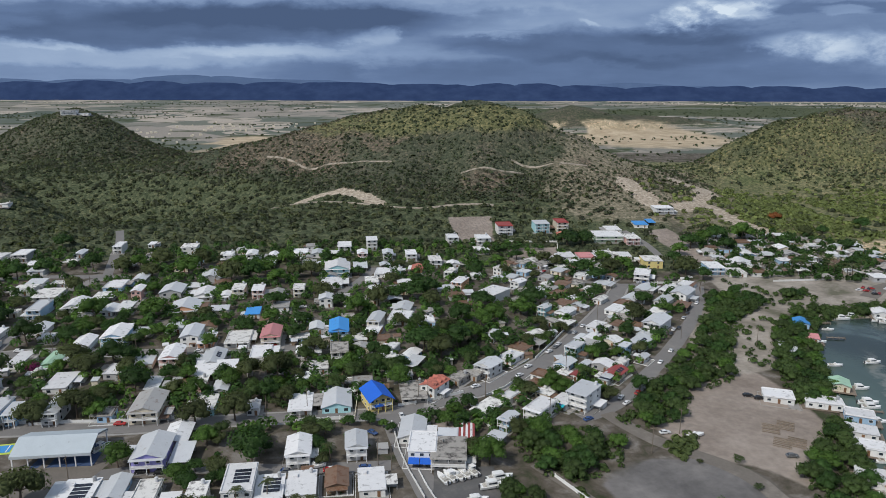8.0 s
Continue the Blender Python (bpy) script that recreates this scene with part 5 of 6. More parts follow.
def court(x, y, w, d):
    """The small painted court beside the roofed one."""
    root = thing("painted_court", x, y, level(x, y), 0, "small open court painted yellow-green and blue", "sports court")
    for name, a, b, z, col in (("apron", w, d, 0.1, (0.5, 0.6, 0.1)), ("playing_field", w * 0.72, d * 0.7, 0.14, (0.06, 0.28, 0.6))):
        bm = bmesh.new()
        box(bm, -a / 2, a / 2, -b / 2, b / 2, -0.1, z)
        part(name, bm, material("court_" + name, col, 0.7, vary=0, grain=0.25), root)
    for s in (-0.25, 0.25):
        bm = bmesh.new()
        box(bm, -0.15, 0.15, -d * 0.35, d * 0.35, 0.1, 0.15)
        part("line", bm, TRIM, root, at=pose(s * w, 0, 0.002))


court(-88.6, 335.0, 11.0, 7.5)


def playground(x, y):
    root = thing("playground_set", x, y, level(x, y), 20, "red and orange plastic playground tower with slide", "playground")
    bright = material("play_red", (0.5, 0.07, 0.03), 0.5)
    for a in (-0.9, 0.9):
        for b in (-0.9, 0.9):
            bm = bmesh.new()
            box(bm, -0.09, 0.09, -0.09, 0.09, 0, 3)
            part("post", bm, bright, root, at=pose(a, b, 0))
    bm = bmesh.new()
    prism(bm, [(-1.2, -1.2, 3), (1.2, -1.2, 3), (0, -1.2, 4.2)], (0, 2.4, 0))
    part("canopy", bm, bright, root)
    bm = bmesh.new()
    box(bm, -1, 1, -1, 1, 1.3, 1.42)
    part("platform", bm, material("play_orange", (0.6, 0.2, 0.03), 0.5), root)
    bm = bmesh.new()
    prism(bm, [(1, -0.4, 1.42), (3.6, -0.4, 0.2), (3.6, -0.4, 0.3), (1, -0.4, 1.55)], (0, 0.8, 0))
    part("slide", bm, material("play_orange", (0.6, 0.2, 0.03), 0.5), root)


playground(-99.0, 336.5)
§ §
• **To do**
Using the data above, print every line exactly, omitting pictures.

• **The answer**
8.0 s
Continue the Blender Python (bpy) script that recreates this scene with part 5 of 6. More parts follow.
def court(x, y, w, d):
    """The small painted court beside the roofed one."""
    root = thing("painted_court", x, y, level(x, y), 0, "small open court painted yellow-green and blue", "sports court")
    for name, a, b, z, col in (("apron", w, d, 0.1, (0.5, 0.6, 0.1)), ("playing_field", w * 0.72, d * 0.7, 0.14, (0.06, 0.28, 0.6))):
        bm = bmesh.new()
        box(bm, -a / 2, a / 2, -b / 2, b / 2, -0.1, z)
        part(name, bm, material("court_" + name, col, 0.7, vary=0, grain=0.25), root)
    for s in (-0.25, 0.25):
        bm = bmesh.new()
        box(bm, -0.15, 0.15, -d * 0.35, d * 0.35, 0.1, 0.15)
        part("line", bm, TRIM, root, at=pose(s * w, 0, 0.002))


court(-88.6, 335.0, 11.0, 7.5)


def playground(x, y):
    root = thing("playground_set", x, y, level(x, y), 20, "red and orange plastic playground tower with slide", "playground")
    bright = material("play_red", (0.5, 0.07, 0.03), 0.5)
    for a in (-0.9, 0.9):
        for b in (-0.9, 0.9):
            bm = bmesh.new()
            box(bm, -0.09, 0.09, -0.09, 0.09, 0, 3)
            part("post", bm, bright, root, at=pose(a, b, 0))
    bm = bmesh.new()
    prism(bm, [(-1.2, -1.2, 3), (1.2, -1.2, 3), (0, -1.2, 4.2)], (0, 2.4, 0))
    part("canopy", bm, bright, root)
    bm = bmesh.new()
    box(bm, -1, 1, -1, 1, 1.3, 1.42)
    part("platform", bm, material("play_orange", (0.6, 0.2, 0.03), 0.5), root)
    bm = bmesh.new()
    prism(bm, [(1, -0.4, 1.42), (3.6, -0.4, 0.2), (3.6, -0.4, 0.3), (1, -0.4, 1.55)], (0, 0.8, 0))
    part("slide", bm, material("play_orange", (0.6, 0.2, 0.03), 0.5), root)


playground(-99.0, 336.5)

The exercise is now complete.